Adesso Dimitrov è galvanizzato. Raggiunge subito palla game, sembra chiudere con un lob ma un tweener di Schwartzman lo costringe a giocare ancora un paio di punti, prima di poter essere il primo a conservare un turno di servizio negli ultimi tre quarti d’ora. Con uno che sfreccia da una parte all’altra del campo e l’altro che alterna chiusure dominanti a vuoti inspiegabili, la fiera del break ricomincia. Neanche a dirlo, anche questa si risolve al tie-break. Sì, perché Dimitrov si è trovato avanti 5-2 ma da lì si è smarrito, ritrovandosi solo in tempo per fermare il suo avversario mentre serviva per il set – dopo aver per giunta fallito nell’imitare il gioco di prestigio di Djokovic, mancando la tasca dei propri calzoncini con la pallina e suscitando un discreto imbarazzo. Infiacchito e pieno di dubbi, il tennista di Haskovo colpisce ormai con il pilota automatico, trovando sempre minor angolo e non riuscendo mai ad emergere dal pantano. Schwartzman invece, pur rispedito indietro da un back di rovescio profondo ad ogni suo tentativo di comandare lo scambio, conquista la parità nel conto dei set, complici gli inopportuni crampi del bulgaro.
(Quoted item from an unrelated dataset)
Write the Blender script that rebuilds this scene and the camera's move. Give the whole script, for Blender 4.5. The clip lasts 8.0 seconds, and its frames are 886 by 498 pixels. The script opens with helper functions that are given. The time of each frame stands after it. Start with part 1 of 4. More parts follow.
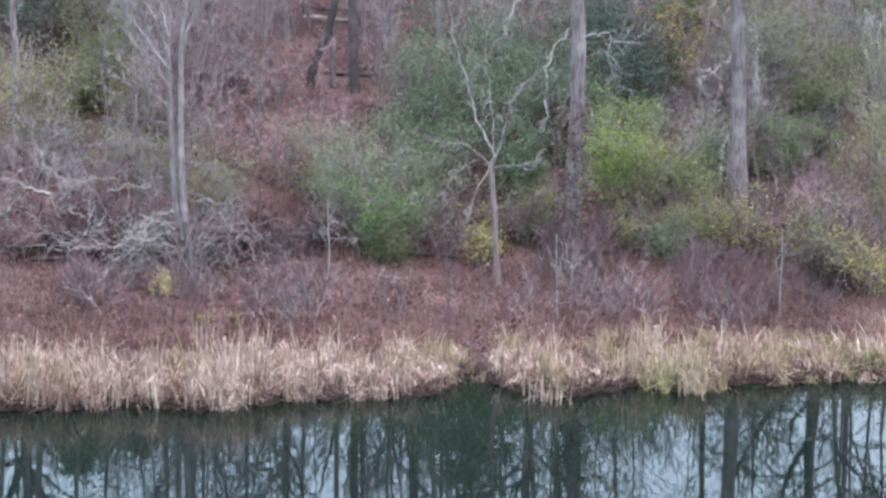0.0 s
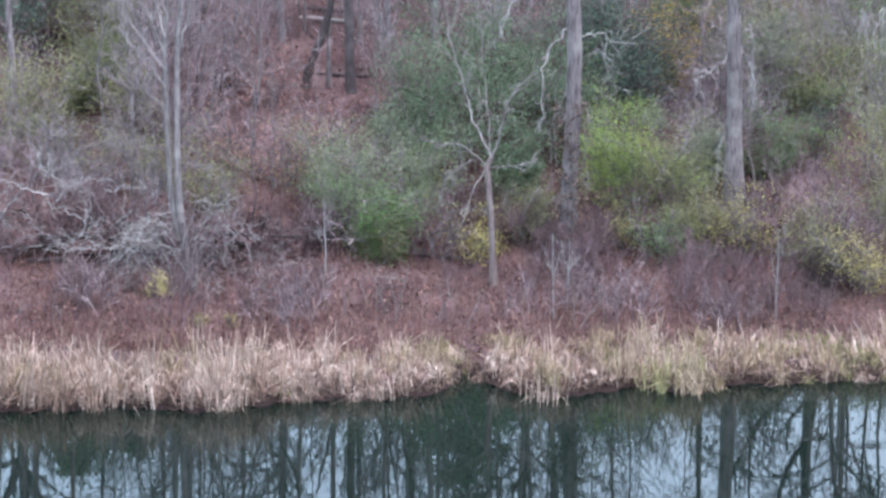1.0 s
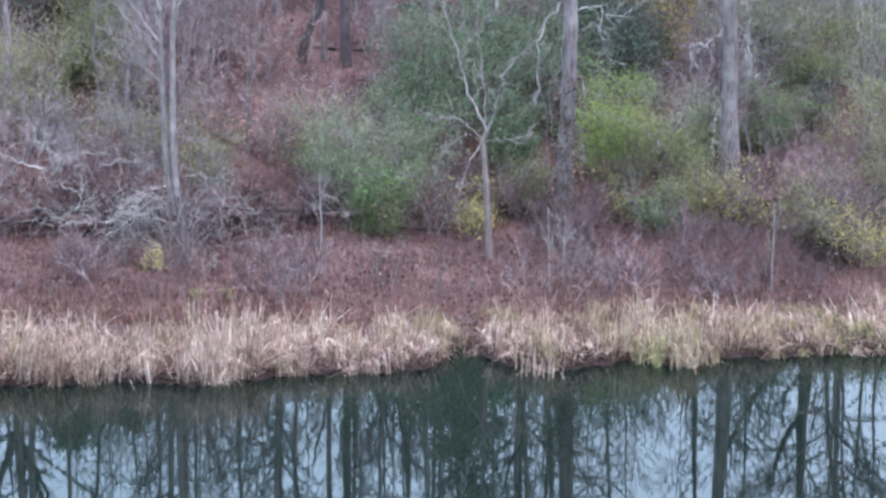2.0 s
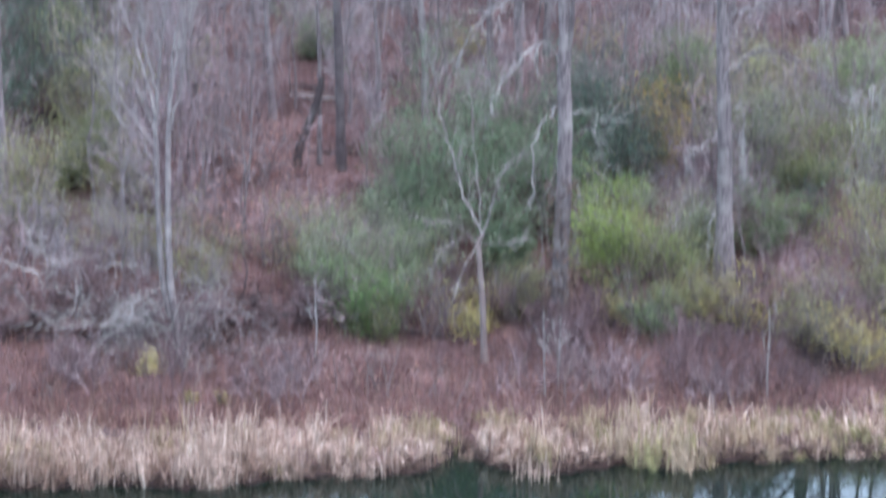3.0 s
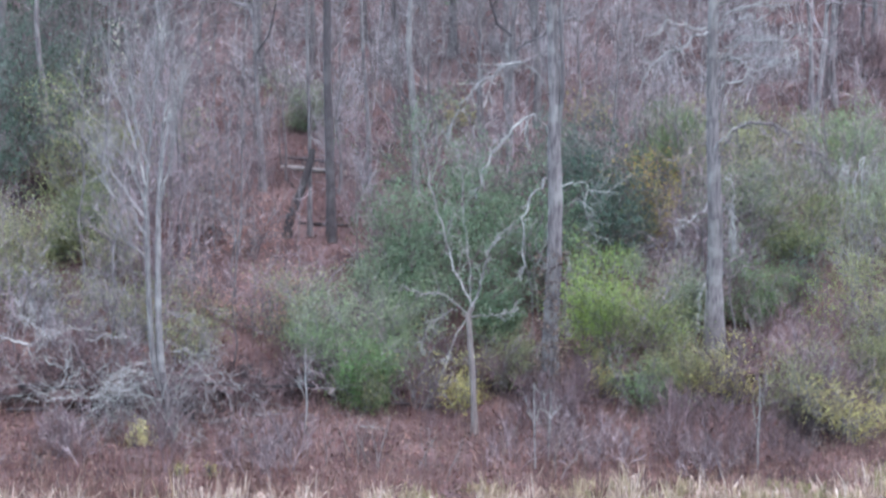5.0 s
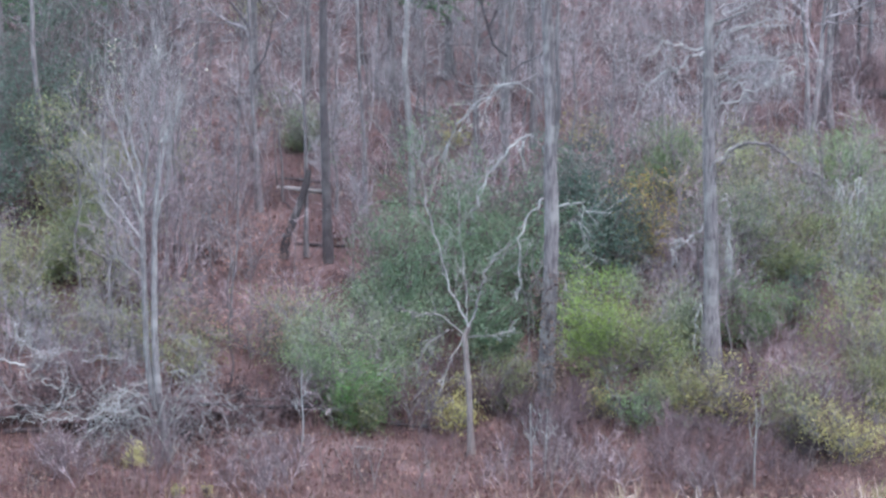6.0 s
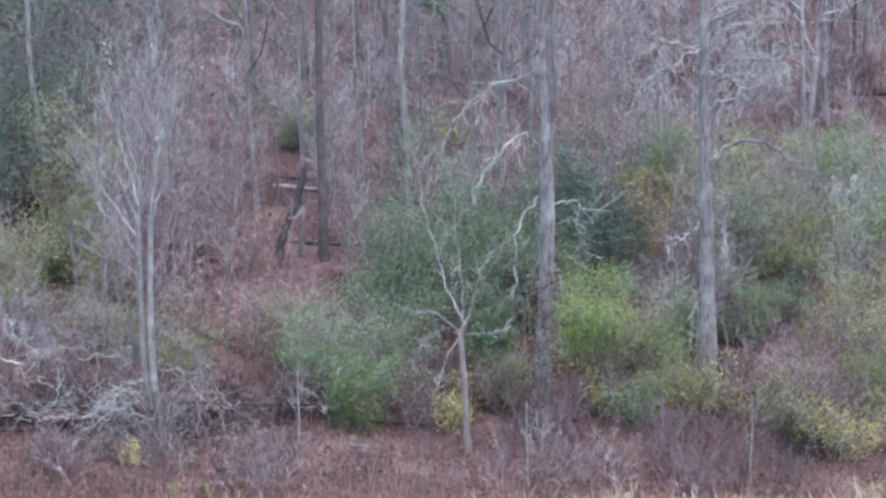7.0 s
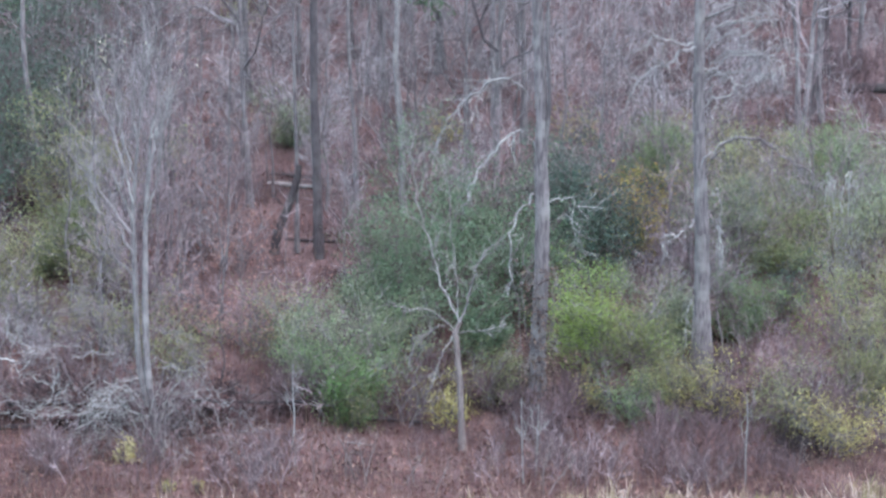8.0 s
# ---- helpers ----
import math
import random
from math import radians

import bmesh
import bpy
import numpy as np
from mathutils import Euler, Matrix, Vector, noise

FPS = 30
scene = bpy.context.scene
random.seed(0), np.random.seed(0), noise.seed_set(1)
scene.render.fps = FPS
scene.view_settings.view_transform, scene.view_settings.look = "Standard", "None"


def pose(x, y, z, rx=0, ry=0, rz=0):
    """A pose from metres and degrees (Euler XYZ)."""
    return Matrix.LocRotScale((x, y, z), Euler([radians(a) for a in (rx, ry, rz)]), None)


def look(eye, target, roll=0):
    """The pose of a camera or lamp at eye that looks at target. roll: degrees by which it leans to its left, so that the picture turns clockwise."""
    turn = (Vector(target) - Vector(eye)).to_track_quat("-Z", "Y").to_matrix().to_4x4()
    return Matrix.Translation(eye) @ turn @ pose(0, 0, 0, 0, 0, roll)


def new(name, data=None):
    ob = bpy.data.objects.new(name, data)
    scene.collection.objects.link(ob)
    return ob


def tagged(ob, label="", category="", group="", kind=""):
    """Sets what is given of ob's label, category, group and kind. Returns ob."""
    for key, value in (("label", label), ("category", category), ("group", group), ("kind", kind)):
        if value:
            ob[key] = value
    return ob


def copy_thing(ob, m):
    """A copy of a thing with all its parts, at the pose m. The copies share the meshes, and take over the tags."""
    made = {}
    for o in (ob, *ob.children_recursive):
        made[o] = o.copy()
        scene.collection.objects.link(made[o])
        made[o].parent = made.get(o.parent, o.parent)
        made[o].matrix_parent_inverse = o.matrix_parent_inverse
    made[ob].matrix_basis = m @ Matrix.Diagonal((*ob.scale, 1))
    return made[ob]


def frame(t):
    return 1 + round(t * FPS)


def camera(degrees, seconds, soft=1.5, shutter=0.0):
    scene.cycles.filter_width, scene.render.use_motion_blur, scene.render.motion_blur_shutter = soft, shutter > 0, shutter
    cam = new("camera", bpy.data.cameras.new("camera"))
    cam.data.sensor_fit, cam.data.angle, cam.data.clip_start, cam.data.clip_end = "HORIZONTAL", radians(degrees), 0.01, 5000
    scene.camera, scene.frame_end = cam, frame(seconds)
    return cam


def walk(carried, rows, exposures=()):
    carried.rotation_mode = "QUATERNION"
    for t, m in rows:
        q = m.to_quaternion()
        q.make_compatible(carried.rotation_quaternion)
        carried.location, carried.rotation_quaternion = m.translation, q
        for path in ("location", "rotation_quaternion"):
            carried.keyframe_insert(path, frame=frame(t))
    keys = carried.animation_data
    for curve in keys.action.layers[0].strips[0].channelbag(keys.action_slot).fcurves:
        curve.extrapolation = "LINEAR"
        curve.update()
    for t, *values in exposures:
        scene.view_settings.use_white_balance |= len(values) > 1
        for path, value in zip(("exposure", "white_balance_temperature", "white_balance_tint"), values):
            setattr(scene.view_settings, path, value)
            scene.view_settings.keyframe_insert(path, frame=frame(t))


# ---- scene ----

# camera: far off over the lake, standing still in the air, turning slowly and tilting up
cam = camera(16.2, 8.0, soft=2.8, shutter=0.8)
FOCAL = 5500.0
EYE = (0.0, -88.4, 25.4)
TILT = -13.41
# seconds, turn to the right, tilt up (both in FOCAL units), lean to the right in degrees
ROWS = [
    (0.0, 0.0, 0.0, 0.0), (0.5, 4.0, 1.0, 0.03), (1.0, 8.0, 1.0, 0.06), (1.2, 9.8, -2.5, 0.065),
    (2.3, 18.6, -53.0, 0.09), (2.5, 20.2, -41.5, 0.09), (2.6, 21.2, -16.0, 0.09), (2.8, 23.2, 58.0, 0.09),
    (2.9, 24.1, 97.0, 0.085), (3.0, 25.0, 137.5, 0.08), (3.2, 27.0, 206.0, 0.08), (3.35, 28.8, 244.0, 0.08),
    (3.5, 30.2, 258.0, 0.08), (4.0, 33.6, 258.4, 0.075), (4.5, 37.2, 258.4, 0.07), (4.85, 40.6, 259.0, 0.055),
    (5.0, 42.0, 264.4, 0.05), (5.1, 42.9, 277.5, 0.05), (5.2, 43.8, 291.0, 0.055), (5.35, 44.8, 301.0, 0.065),
    (5.7, 47.4, 302.0, 0.08), (6.3, 51.6, 299.0, 0.11), (6.5, 53.2, 298.2, 0.12), (7.0, 57.8, 297.0, 0.15),
    (7.5, 62.5, 295.2, 0.155), (8.0, 67.0, 292.4, 0.16),
]
walk(cam, [(t, pose(*EYE, 90 + TILT + math.degrees(math.atan(p / FOCAL)), lean, -math.degrees(math.atan(q / FOCAL)))) for t, q, p, lean in ROWS],
     exposures=[(0.0, 2.41, 6850, 27), (1.2, 2.42, 6600, 26.5), (2.5, 2.45, 6400, 27), (3.0, 2.43, 6500, 27), (3.5, 2.48, 6420, 23.5), (6.5, 2.45, 6480, 21.5), (8.0, 2.45, 6480, 21.5)])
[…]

Ormai fermo sulle gambe, nel set finale Dimitrov subisce il break alla prima opportunità e sfoga tutta la propria rabbia sulla racchetta, riducendola ad un cartoccio di grafite privo di forma. È l’inizio della fine: il numero di gratuiti di colui che, pochi minuti prima, aveva sfiorato con le dita la vittoria monta sempre di più, fermato soltanto sullo 0-5 40-pari. Sostituendo la racchetta, alla quale sono saltate ancora una volta le corde, il cervello del bulgaro va in tilt definitivamente. Dimitrov prende l’attrezzo nuovo e si ferma per un lunghissimo istante, per poi maciullarlo, tendere la mano al giudice di sedia Mohamed Lahyani che sta per assegnargli il terzo penalty point (che comporterebbe la squalifica) e venir anticipato nella seconda stretta di mano dall’abbraccio dell’avversario, quell’argentino tanto peggiore eppure tanto migliore di lui. Il pubblico, per una volta numeroso, lo sommerge di fischi fin quando dal microfono non escono fuori le sue parole di scuse. Poi, finalmente, è il momento di Diego Schwartzman. E mentre l’impianto audio dell’arena principale del Koza World of Sports gracchia la immortale hit dei Queen “We Are The Champions”, Grigor Dimitrov si allontana, nella metà campo vuota, desolata, in emblematico contrasto con quella coperta dal palco e dalle autorità locali che consegnano la coppa al vincitore. Sa che non succederà a Federer nell’albo d’oro del torneo. Gli si insinua, forse, nella testa tormentata, l’ennesimo dubbio: se non fosse destinato a succedere allo svizzero in nient’altro?